● **Given problem**
Return all of the data exactly as given.

───── Input for this task ─────

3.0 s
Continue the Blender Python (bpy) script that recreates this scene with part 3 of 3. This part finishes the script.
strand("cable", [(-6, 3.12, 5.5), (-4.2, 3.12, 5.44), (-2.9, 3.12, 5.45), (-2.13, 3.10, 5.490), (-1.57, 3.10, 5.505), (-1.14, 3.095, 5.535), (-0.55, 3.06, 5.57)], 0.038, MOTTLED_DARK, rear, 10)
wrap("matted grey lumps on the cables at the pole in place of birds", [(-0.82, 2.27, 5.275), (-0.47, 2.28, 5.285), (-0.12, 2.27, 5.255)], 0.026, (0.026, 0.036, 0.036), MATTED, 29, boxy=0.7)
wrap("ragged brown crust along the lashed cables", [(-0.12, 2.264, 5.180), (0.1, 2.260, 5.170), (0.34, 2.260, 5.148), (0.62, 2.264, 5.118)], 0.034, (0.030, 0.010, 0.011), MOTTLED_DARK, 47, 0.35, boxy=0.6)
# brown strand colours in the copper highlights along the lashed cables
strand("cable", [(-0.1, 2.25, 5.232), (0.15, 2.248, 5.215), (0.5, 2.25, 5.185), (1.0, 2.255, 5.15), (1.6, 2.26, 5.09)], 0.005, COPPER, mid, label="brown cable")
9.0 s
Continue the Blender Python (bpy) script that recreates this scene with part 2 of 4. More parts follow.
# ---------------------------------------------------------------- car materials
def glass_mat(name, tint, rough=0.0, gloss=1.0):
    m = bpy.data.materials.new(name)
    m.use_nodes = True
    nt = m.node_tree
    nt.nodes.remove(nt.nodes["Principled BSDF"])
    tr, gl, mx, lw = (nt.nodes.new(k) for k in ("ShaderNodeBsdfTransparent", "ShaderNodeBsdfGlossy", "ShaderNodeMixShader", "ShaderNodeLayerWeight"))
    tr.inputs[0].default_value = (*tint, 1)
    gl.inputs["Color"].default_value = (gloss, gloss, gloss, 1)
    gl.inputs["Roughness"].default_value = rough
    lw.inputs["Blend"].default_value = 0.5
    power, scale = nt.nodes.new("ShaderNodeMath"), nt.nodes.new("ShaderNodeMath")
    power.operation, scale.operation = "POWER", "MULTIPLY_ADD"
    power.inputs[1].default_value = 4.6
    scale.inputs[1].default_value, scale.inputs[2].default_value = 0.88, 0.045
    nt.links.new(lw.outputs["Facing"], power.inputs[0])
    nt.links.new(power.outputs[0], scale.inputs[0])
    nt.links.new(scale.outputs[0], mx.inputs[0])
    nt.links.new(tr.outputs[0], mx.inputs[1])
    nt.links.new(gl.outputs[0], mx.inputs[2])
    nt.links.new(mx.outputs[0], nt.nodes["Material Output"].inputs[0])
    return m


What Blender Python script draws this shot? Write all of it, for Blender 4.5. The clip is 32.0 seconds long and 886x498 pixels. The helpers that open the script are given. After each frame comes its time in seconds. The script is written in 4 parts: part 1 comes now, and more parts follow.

─────

● **Answer below**
3.0 s
Continue the Blender Python (bpy) script that recreates this scene with part 3 of 3. This part finishes the script.
strand("cable", [(-6, 3.12, 5.5), (-4.2, 3.12, 5.44), (-2.9, 3.12, 5.45), (-2.13, 3.10, 5.490), (-1.57, 3.10, 5.505), (-1.14, 3.095, 5.535), (-0.55, 3.06, 5.57)], 0.038, MOTTLED_DARK, rear, 10)
wrap("matted grey lumps on the cables at the pole in place of birds", [(-0.82, 2.27, 5.275), (-0.47, 2.28, 5.285), (-0.12, 2.27, 5.255)], 0.026, (0.026, 0.036, 0.036), MATTED, 29, boxy=0.7)
wrap("ragged brown crust along the lashed cables", [(-0.12, 2.264, 5.180), (0.1, 2.260, 5.170), (0.34, 2.260, 5.148), (0.62, 2.264, 5.118)], 0.034, (0.030, 0.010, 0.011), MOTTLED_DARK, 47, 0.35, boxy=0.6)
# brown strand colours in the copper highlights along the lashed cables
strand("cable", [(-0.1, 2.25, 5.232), (0.15, 2.248, 5.215), (0.5, 2.25, 5.185), (1.0, 2.255, 5.15), (1.6, 2.26, 5.09)], 0.005, COPPER, mid, label="brown cable")
9.0 s
Continue the Blender Python (bpy) script that recreates this scene with part 2 of 4. More parts follow.
# ---------------------------------------------------------------- car materials
def glass_mat(name, tint, rough=0.0, gloss=1.0):
    m = bpy.data.materials.new(name)
    m.use_nodes = True
    nt = m.node_tree
    nt.nodes.remove(nt.nodes["Principled BSDF"])
    tr, gl, mx, lw = (nt.nodes.new(k) for k in ("ShaderNodeBsdfTransparent", "ShaderNodeBsdfGlossy", "ShaderNodeMixShader", "ShaderNodeLayerWeight"))
    tr.inputs[0].default_value = (*tint, 1)
    gl.inputs["Color"].default_value = (gloss, gloss, gloss, 1)
    gl.inputs["Roughness"].default_value = rough
    lw.inputs["Blend"].default_value = 0.5
    power, scale = nt.nodes.new("ShaderNodeMath"), nt.nodes.new("ShaderNodeMath")
    power.operation, scale.operation = "POWER", "MULTIPLY_ADD"
    power.inputs[1].default_value = 4.6
    scale.inputs[1].default_value, scale.inputs[2].default_value = 0.88, 0.045
    nt.links.new(lw.outputs["Facing"], power.inputs[0])
    nt.links.new(power.outputs[0], scale.inputs[0])
    nt.links.new(scale.outputs[0], mx.inputs[0])
    nt.links.new(tr.outputs[0], mx.inputs[1])
    nt.links.new(gl.outputs[0], mx.inputs[2])
    nt.links.new(mx.outputs[0], nt.nodes["Material Output"].inputs[0])
    return m


What Blender Python script draws this shot? Write all of it, for Blender 4.5. The clip is 32.0 seconds long and 886x498 pixels. The helpers that open the script are given. After each frame comes its time in seconds. The script is written in 4 parts: part 1 comes now, and more parts follow.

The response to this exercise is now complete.